Since it’s a Nash equilibrium, it should not be possible for Player 2 to pick any strategy against yours that will do better than zero. So imagine player 2 switches to a pure strategy, always picking A. Their expected score will be -b+g, which must be less than or equal to 0.

We can repeat this analysis for each of the three pure strategies, producing three inequalities.

Player 2 picks A: -b+g ≤ 0
Player 2 picks B: -2g+a ≤ 0
Player 2 picks G: -a+2b ≤ 0

These equations have a unique solution, with b=g=0.25 and a=0.5.

So in a fighting game where grabbing is more powerful, the “optimal” strategy involves more attacking. This may be intuitive or counterintuitive, depending. The way I think of it, if grabbing is so strong, then you have to discourage it by frequently choosing the move that punishes grabbing.

Solving Rock Paper Scissors

Every variant of Rock Paper Scissors can be solved this way, with some caveats. The first caveat, is that the math can get hard. It’s not hard to solve a system of 3-4 equations, but if you had a Rock Paper Scissors variant with like 20 different choices that’s another story.

The second caveat is that in order to solve the equations, I treated the inequalities as equalities.  That made it a lot easier to solve!  But you cannot do it in general.  Here is a simple counterexample.

– B beats A. A and B are the only two choices.

If we transform this into a system of inequalities, we get:

-b ≤ 0
a ≤ 0

So obviously the solution is to always pick B.  So we have b = 1, a = 0.  So the first inequality can’t be treated like an equality.

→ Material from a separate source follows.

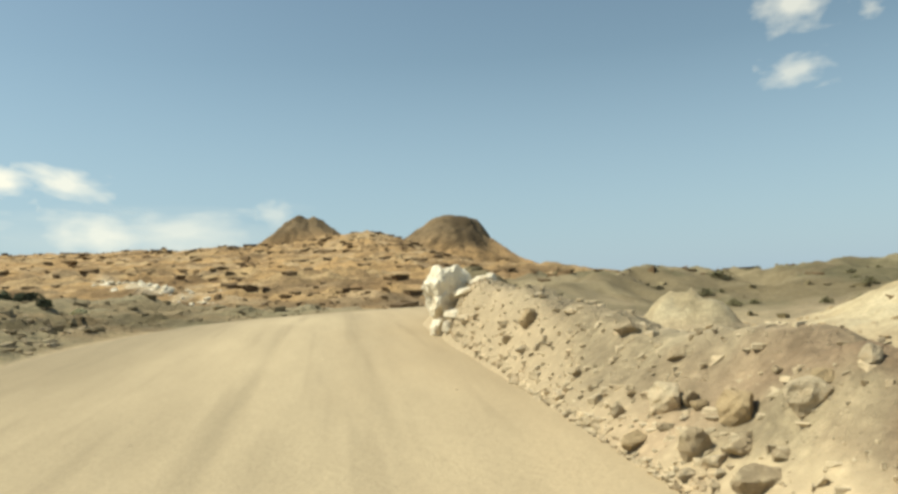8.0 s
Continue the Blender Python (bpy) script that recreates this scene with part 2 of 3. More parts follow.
    flat_r = step(7.2, 8.4, x + 0.8 * rough) * (1 - step(11, 16, x - 0.5 * rough)) * step(82, 87, y) * (1 - step(97, 106, y))
    row_b = step(0.25, 0.7, BERM_R(y)) * step(6.6, 7.6, x - 0.5 + 0.9 * rough + 0.12 * np.clip(97 - y, -3, 5))
    scar = step(-0.05, 0.2, fbm(x, y, 3.0, 4, 67)) * np.exp(-((x - 14) / 4.5) ** 2 - ((y - 35.0) / 2.0) ** 2)
    drift = np.exp(-((x - 11) / 3.5) ** 2 - ((y - 30.5) / 2.3) ** 2) + 1.4 * np.exp(-((x - 7.0) / 2.0) ** 2 - ((y - 28.7) / 0.9) ** 2) + 0.5 * np.exp(-((x - 5.8) / 1.0) ** 2 - ((y - 44.5) / 3.2) ** 2)
    m_brown = 0.55 * drift * step(-0.08, 0.1, fbm(x, y, 1.8, 4, 69)) + 0.6 * scar + 0.9 * tongue + hump + 0.5 * row + 0.85 * np.maximum(flat_r, row_b * (1 - step(7, 12, x))) + np.clip(np.maximum(0.7 * r2b / 0.35, skyr / 0.5), 0, 1)
    soft = np.clip(0.12 + 0.5 * step(1, 6, off) + m_mound + m_grey + rub + orange, 0, 1)
    return z, soft, m_pale, m_mound, m_grey, orange * side, np.clip(m_brown + orange * (1 - side), 0, 1), rub


def heap_crest(y):
    return np.interp(y, [67, 70, 72, 74, 76, 79.7, 83], [6.0, 6.1, 6.2, 6.3, 6.35, 6.4, 6.6])


def heap(x, y):
    """Height of the tipped earth over the ground: a hump of rubble whose far side runs down in one smooth slope."""
    n = fbm(x, y, 1.6, 3, 301)
    top = np.interp(y + 0.3 * fbm(x, y, 1.5, 2, 307), [66.5, 67.5, 70, 72, 74, 75.2, 75.9, 76.5, 78, 80, 81.5, 83.5], [-0.4, 0.0, 0.2, 0.42, 0.68, 0.9, 1.12, 1.25, 1.25, 1.15, 0.5, -0.4])
    d = x - heap_crest(y) - 0.15 * n * step(0.6, -0.3, x - heap_crest(y))
    west = np.interp(-d, [0, 0.3, 0.8, 1.5, 2.2, 3.0], [0, 0.08, 0.45, 0.95, 1.35, 1.8])
    foot = np.interp(y, [67, 70, 73, 76, 80, 84], [0.8, 1.9, 2.6, 3.3, 3.3, 2.5])
    east = (np.maximum(top, 0) + 0.06) * np.maximum(d, 0) / foot
    return top - np.where(d < 0, west, east)


def land_z(x, y):
    a, b = np.array([x], float), np.array([y], float)
    return (land(a, b)[0] + np.maximum(heap(a, b), 0))[0]


RUT_A = smooth_curve([-60, 18, 30, 45, 87, 110, 150], [0.1, 0.1, 0.42, 1.03, 1.07, 1.1, 8], 8)
RUT_B = smooth_curve([-60, 18, 30, 47, 62, 85, 110, 150], [1.2, 1.2, 1.4, 1.93, 2.2, 2.5, 2.6, 10], 8)


def ruts(x, y):
    """Wheel marks along the road: 1 in the pressed line, below 0 on the loose earth thrown up beside it."""
    v = 0 * x
    for curve, deep in ((RUT_A, 1.0), (RUT_B, 0.6)):
        d = x - curve(y) - 0.06 * fbm(0 * x, y, 9, 3, 7)
        v = v + deep * (np.exp(-(d / 0.085) ** 2) - 0.45 * np.exp(-((d - 0.32) / 0.2) ** 2) - 0.3 * np.exp(-((d + 0.3) / 0.16) ** 2))
    return v * (0.55 + 0.45 * fbm(0 * x, y, 6, 3, 9))


def road_z(x, y):
    """The graded surface: a low crown, wheel ruts, and edges that dip under the loose earth."""
    xl, xr = ROAD_L(y), ROAD_R(y)
    q = (x - xl) / (xr - xl)
    z = ROAD_Z(y) + 0.05 * (1 - (2 * q - 1) ** 2) - 0.03
    z = z - 0.016 * ruts(x, y)
    return z + 0.012 * fbm(x, y, 1.1, 3, 3) - 0.22 * (step(0.0, -0.9, x - xl) + step(0.0, 0.9, x - xr))
# ---- end of the shape of the land ----


# ---- materials ----
def material(name):
    m = bpy.data.materials.new(name)
    m.use_nodes = True
    n = m.node_tree.nodes
    b = n["Principled BSDF"]
    b.inputs["Roughness"].default_value = 0.95
    b.inputs["Specular IOR Level"].default_value = 0.15
    return m, n, m.node_tree.links, b


def noise_node(n, links, vector, scale, detail=6.0, rough=0.6):
    t = n.new("ShaderNodeTexNoise")
    t.inputs["Scale"].default_value, t.inputs["Detail"].default_value, t.inputs["Roughness"].default_value = scale, detail, rough
    links.new(vector, t.inputs["Vector"])
    return t.outputs["Fac"]


def ramp(n, links, fac, a, b, low, high):
    r = n.new("ShaderNodeMapRange")
    for k, v in zip(("From Min", "From Max", "To Min", "To Max"), (a, b, low, high)):
        r.inputs[k].default_value = v
    links.new(fac, r.inputs["Value"])
    return r.outputs[0]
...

Here’s a nontrivial counterexample. The solution is left as an exercise to the reader.

– A beats B, C, and F.
– B beats C and D.
– C beats D, E, and F.
– D beats A and E.
– E beats A, B, and F.
– F beats B and D.

The harder question is, can we heuristically solve complex Rock Paper Scissors games?  How do we build intuition for Rock Paper Scissors games without going through a bunch of math? These are difficult questions beyond my knowledge.